‘Whiteness Is Viewed As Friendly’
Why didn’t the police stop the attack on the Capitol last Wednesday?
The who, when and why are important, and still emerging. But there are also structural forces that set it in motion long before the events of last week. And the key to understanding those is to see the United States as an ethnocracy, a country in which institutions traditionally serve the interests of a politically dominant ethnic group, said Kate Cronin-Furman, a political scientist at University College London who studies ethnocracies and mass atrocities. (Other examples of ethnocratic states include apartheid South Africa, Protestant-dominated Northern Ireland during the Troubles, Burmese-majority Myanmar and Sinhalese-majority Sri Lanka.)
American institutions, including law enforcement, have traditionally protected white people and served their interests, while viewing Black people and other minorities as potential threats. Although there has been some progress in recent decades, that has not been enough to erase centuries of institutional preferences and default assumptions.
“Whiteness is viewed as friendly, not just nonthreatening but friendly” by law enforcement, said Rashawn Ray, a sociologist at the University of Maryland and fellow at the Brookings Institution in Washington. By contrast, groups that challenge the racialized status quo, such as the Black Lives Matter movement, are treated as inherently threatening. In June, Dr. Ray noted, the government deployed thousands of officers and used tear gas, helicopters and other tactics to subdue Black Lives Matter demonstrations in Washington. But last week, there was “a completely different response,” he said. “The message was: we’re not threatened by them.”

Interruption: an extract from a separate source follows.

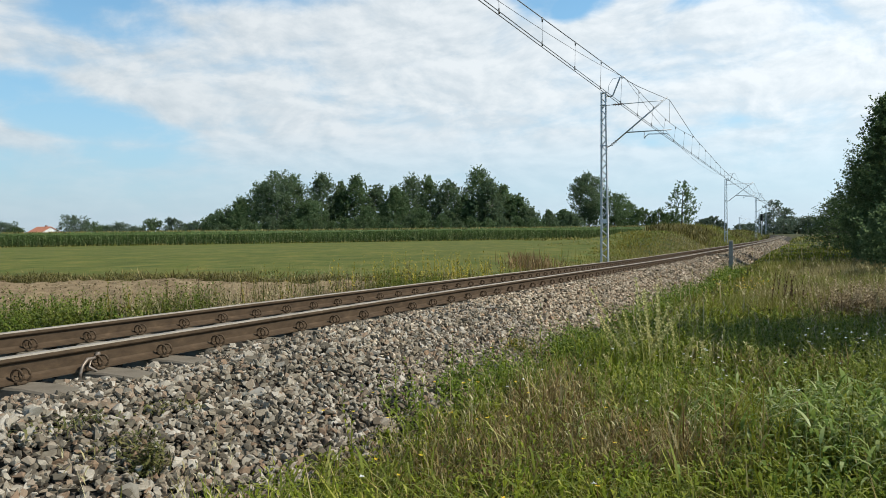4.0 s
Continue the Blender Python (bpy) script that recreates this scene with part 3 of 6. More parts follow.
def stones():
    def heap(rows):
        P, Z = [], []
        for s0, s1, o0, o1, dens, size, deep in rows:
            n = int((s1 - s0) * (o1 - o0) * dens)
            s, o = rng.uniform(s0, s1, n), rng.uniform(o0, o1, n)
            ok = ~on_sleeper(s, o) | (rng.uniform(size=n) < np.where(o > 1.0, 0.03 + 0.97 * ease(s, 4.5, 5.1), 0.03))
            s, o = s[ok], o[ok]
            sz = size * rng.uniform(0.55, 1.35, len(s))
            jag = rng.uniform(-0.03, 0.012, len(s)) + 0.02 * np.sin(s * 3.1 + o * 2.2) * np.sin(o * 5 + s) - deep
            jag = np.where(np.abs(o) < 1.3, np.minimum(jag, 0.0) + np.where(o > 0.95, 0.035 * ease(s, 4.5, 5.1), -0.01), jag)
            p = along(s, o, 0)
            p[:, 2] += bed_height(o) + jag
            P.append(p)
            Z.append(sz)
        return np.concatenate(P), np.concatenate(Z)
    p, z = heap(((1, 10, 0.86, 2.72, 1100, 0.049, 0.0), (1, 12, 0.9, 2.7, 50, 0.080, 0.0)))
    strew("ballast_stones", p, z, STONE, "loose crushed stones, grey, tan and reddish brown", bed)
    p, z = heap(((6, 11, 0.86, 2.72, 260, 0.056, -0.006), (10, 20, 0.86, 2.72, 720, 0.066, 0.0)))
    strew("fresh_ballast_stones", p, z, STONE_TAN, "lighter tan crushed stones farther along the bed", bed)
    p, z = heap(((20, 34, 0.86, 2.75, 300, 0.098, 0.0), (34, 60, 0.86, 2.75, 120, 0.13, 0.0), (60, 130, 0.9, 2.75, 36, 0.18, 0.0)))
    strew("distant_ballast_stones", p, z, STONE_TAN, "tan crushed stones far along the bed", bed, CHIPS)
    p, z = heap(((-9, 1, 0.86, 2.72, 420, 0.062, 0.01),))
    strew("trackside_stones", p, z, STONE, "loose crushed stones beside the track", bed, CHIPS)
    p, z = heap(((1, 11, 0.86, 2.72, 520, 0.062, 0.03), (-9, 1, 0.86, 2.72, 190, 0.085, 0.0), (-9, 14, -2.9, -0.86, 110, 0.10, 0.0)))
    strew("ballast_chips", p, z, STONE_LOW, "crushed stones lower down in the bed, darkened as in shade", bed, CHIPS)
    p, z = heap(((-8, 26, -0.64, 0.64, 150, 0.07, 0.0),))
    s, o = rng.uniform(1, 40, 7000), rng.uniform(-0.60, 0.60, 7000)
    q = along(s, o, -0.088 + rng.uniform(-0.01, 0.012, 7000))
    p, z = np.concatenate([p, q]), np.concatenate([z, 0.055 * rng.uniform(0.6, 1.3, 7000)])
    strew("oily_stones", p, z, STONE_BROWN, "dark brown stones between the rails", bed, CHIPS)
    shapes = []
    for sv, sf in SHAPES:
        me = np_mesh("stone", sv, sf)
        me.materials.append(STONE_ONE)
        shapes.append(me)
    R = turns(290)
    for i in range(290):
        s, o = rng.uniform(2.9, 7.5), rng.uniform(1.55, 2.5)
        sz = rng.uniform(0.045, 0.075)
        p = spot(s, o, float(bed_height(o)) + rng.uniform(-0.005, 0.02))
        part("stone", shapes[i % len(shapes)], None, bed, m=Matrix.Translation(p) @ Matrix(R[i].tolist()).to_4x4() @ Matrix.Scale(sz, 4))


stones()

# ---- overhead line ----
MASTS = [-21.0, 35.6, 92.5, 146.0, 203.0, 260.0, 318.0]
MAST_OFF = -3.25


def line_drop(s):
    """How much lower the masts and wires stand farther along."""
    return np.interp(s, [36, 85, 400], [0, 0.36, 0.4])




def local(s):
    """Axes at the track: x to the right of it, y along it, z up from the clips."""
    return Matrix.Translation(spot(s)) @ pose(0, 0, 0, 0, 0, -math.degrees(heading(s)))


def mast_legs():
    legs = []
    for sx in (-1, 1):
        g = Geo()
        g.loft([[(sx * w - 0.032, -0.07, z), (sx * w + 0.032, -0.07, z), (sx * w + 0.032, 0.07, z), (sx * w - 0.032, 0.07, z)] for z, w in ((-0.6, 0.165), (7.7, 0.10))], smooth=False)
        legs.append(g.mesh("mast_leg", GALV))
    g = Geo()
    n = 27
    for i in range(n):
        z0, z1 = -0.1 + 7.6 * i / n, -0.1 + 7.6 * (i + 1) / n
        w0, w1 = 0.165 - 0.065 * z0 / 7.7, 0.165 - 0.065 * z1 / 7.7
        a, b = (-w0, w1) if i % 2 else (w0, -w1)
        for y in (-0.055, 0.055):
            g.tube([(a, y, z0), (b, y, z1)], 0.017, 4, smooth=False)
    lace = g.mesh("lacing", GALV)
    return legs, lace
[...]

That fits a global pattern. “In ethnocracies, members of the majority partake in some of the legitimacy of the state’s use of violence,” Dr. Cronin-Furman said. When members of the majority make threats or provocations during rallies, they are rarely seen as genuine security issues. And when their demonstrations do erupt into violence, those attacks are often waved away as unforeseeable fringe events. Minority group gatherings, by contrast, tend to be presumed dangerous until proven otherwise.
In Sri Lanka, for instance, members of the Tamil minority are “construed as a potential insurgency” when they gather peacefully, Dr. Cronin-Furman said, but the Buddhist-majority government tolerates violent Buddhist extremists.
“We might think that things like parades and flags and symbols are weapons of the weak. But one thing I argue is that in divided societies these are actually weapons of the strong,” said Jonathan S. Blake, a political scientist at the Berggruen Institute who wrote a book about the sectarian parades in Northern Ireland that often sparked violence during the Troubles. “Because in divided societies you need, at the very least, the state turning a blind eye, or at the most actually protecting you.”
Which brings us back to the mob attack on the Capitol. The rioters seem to have assumed that the police would see them as allies. Many within the crowd carried “thin blue line” flags, symbolizing support of law enforcement. And troves of public planning posts on social media and cellphone videos shot by the rioters and shared online suggest that they did not expect to be investigated or prosecuted.
“They saw the police and the military as intrinsically tied to the nation-state, of which they think they are the sole heirs,” Dr. Ray said. And several off-duty police officers from around the country have been accused of participating in the riot.
But if that is the case, then police officers themselves paid a steep price for their leadership’s underestimation of the dangers. Rioters killed the Capitol Police officer Brian Sicknick during the attack, and many other officers were seriously wounded.